### Dataset section
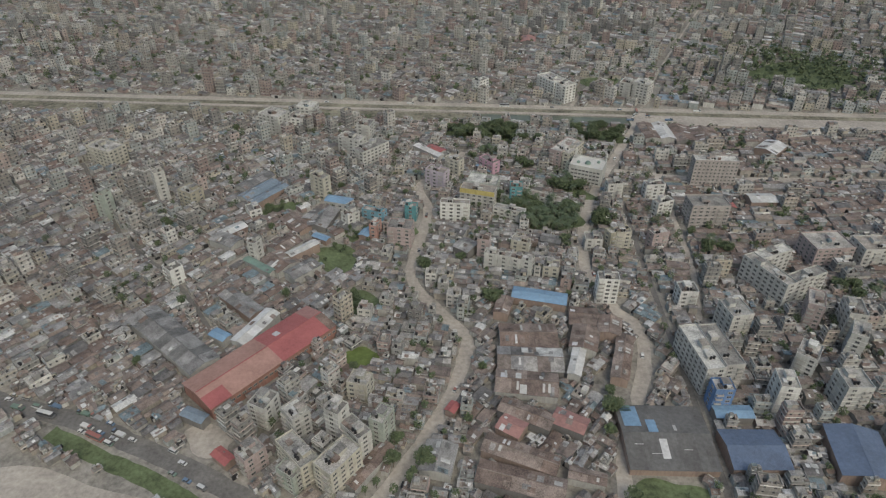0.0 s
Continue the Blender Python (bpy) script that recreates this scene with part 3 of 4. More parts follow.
shed(142.7, 58.5, 18.3, 7.1, 3, 6, "blue_tin", "low hall under a bright blue tin roof")
shed(145.2, 36.3, 26.1, 21.6, 3, 8, "navy_tin", "large dark blue tin warehouse roof")
shed(192.4, 36.7, 28.3, 23.5, 83, 9, "navy_tin", "large dark blue tin warehouse roof")
factory_roof = shed(106.4, 41.7, 40.1, 36.5, 2, 7, "dark_tin", "wide dark grey factory roof with pale roof lights")
for _x0, _x1, _v0, _v1, _m in ((-18.5, -10.5, 4.0, 17.5, "blue_tin"), (-8.0, -3.5, 0.3, 8.5, "blue_tin"), (-18.5, -13.0, 14.0, 18.4, "green_tin"), (4.0, 5.4, 1.5, 5.0, "white_tin"),
                               (-16.0, -12.0, -6.0, -6.25, "white_tin"), (-9.0, -4.0, -10.6, -10.85, "white_tin"), (6.0, 10.0, -8.4, -8.65, "white_tin")):
    panel(factory_roof, "roof_patch", _m, _x0, _x1, _v0, _v1, 7.0, 2.5 / 18.25, 0.32)
shed(54.4, 141.9, 32.2, 10.6, -10, 7, "blue_tin", "long hall under a bright blue tin roof")
shed(-112, 217.1, 24.8, 14.1, -43, 5, "rust_tin", "brown tin workshop roof in a yard")
shed(-95.2, 223.7, 26.4, 15.6, -101, 6, "grey_tin", "grey tin sheds with pale stripes")
shed(-73.7, 214.9, 13.9, 12.2, -35, 6, "grey_tin", "grey tin roof heaped with scrap")
flat(-73.9, 219.3, 7.7, 10.7, -41, 4, "lightgrey", "pale grey house beside the workshops")
shed(-98.1, 228.1, 21.9, 16.5, 65, 6, "tin", "patched grey tin roof")
flat(-36.0, 201.2, 16.5, 11.8, -6, 5, "rose", "rose five-storey block on the lane")
flat(-31.9, 232.3, 8.2, 6.0, -10, 4, "teal", "pale teal house by the lane")
flat(-128.6, 175.2, 6.5, 7.4, -21, 5, "lightgrey", "pale grey house beside workshops")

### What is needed
Repeat the material above in full and unchanged, minus its images.

### Result of the task
0.0 s
Continue the Blender Python (bpy) script that recreates this scene with part 3 of 4. More parts follow.
shed(142.7, 58.5, 18.3, 7.1, 3, 6, "blue_tin", "low hall under a bright blue tin roof")
shed(145.2, 36.3, 26.1, 21.6, 3, 8, "navy_tin", "large dark blue tin warehouse roof")
shed(192.4, 36.7, 28.3, 23.5, 83, 9, "navy_tin", "large dark blue tin warehouse roof")
factory_roof = shed(106.4, 41.7, 40.1, 36.5, 2, 7, "dark_tin", "wide dark grey factory roof with pale roof lights")
for _x0, _x1, _v0, _v1, _m in ((-18.5, -10.5, 4.0, 17.5, "blue_tin"), (-8.0, -3.5, 0.3, 8.5, "blue_tin"), (-18.5, -13.0, 14.0, 18.4, "green_tin"), (4.0, 5.4, 1.5, 5.0, "white_tin"),
                               (-16.0, -12.0, -6.0, -6.25, "white_tin"), (-9.0, -4.0, -10.6, -10.85, "white_tin"), (6.0, 10.0, -8.4, -8.65, "white_tin")):
    panel(factory_roof, "roof_patch", _m, _x0, _x1, _v0, _v1, 7.0, 2.5 / 18.25, 0.32)
shed(54.4, 141.9, 32.2, 10.6, -10, 7, "blue_tin", "long hall under a bright blue tin roof")
shed(-112, 217.1, 24.8, 14.1, -43, 5, "rust_tin", "brown tin workshop roof in a yard")
shed(-95.2, 223.7, 26.4, 15.6, -101, 6, "grey_tin", "grey tin sheds with pale stripes")
shed(-73.7, 214.9, 13.9, 12.2, -35, 6, "grey_tin", "grey tin roof heaped with scrap")
flat(-73.9, 219.3, 7.7, 10.7, -41, 4, "lightgrey", "pale grey house beside the workshops")
shed(-98.1, 228.1, 21.9, 16.5, 65, 6, "tin", "patched grey tin roof")
flat(-36.0, 201.2, 16.5, 11.8, -6, 5, "rose", "rose five-storey block on the lane")
flat(-31.9, 232.3, 8.2, 6.0, -10, 4, "teal", "pale teal house by the lane")
flat(-128.6, 175.2, 6.5, 7.4, -21, 5, "lightgrey", "pale grey house beside workshops")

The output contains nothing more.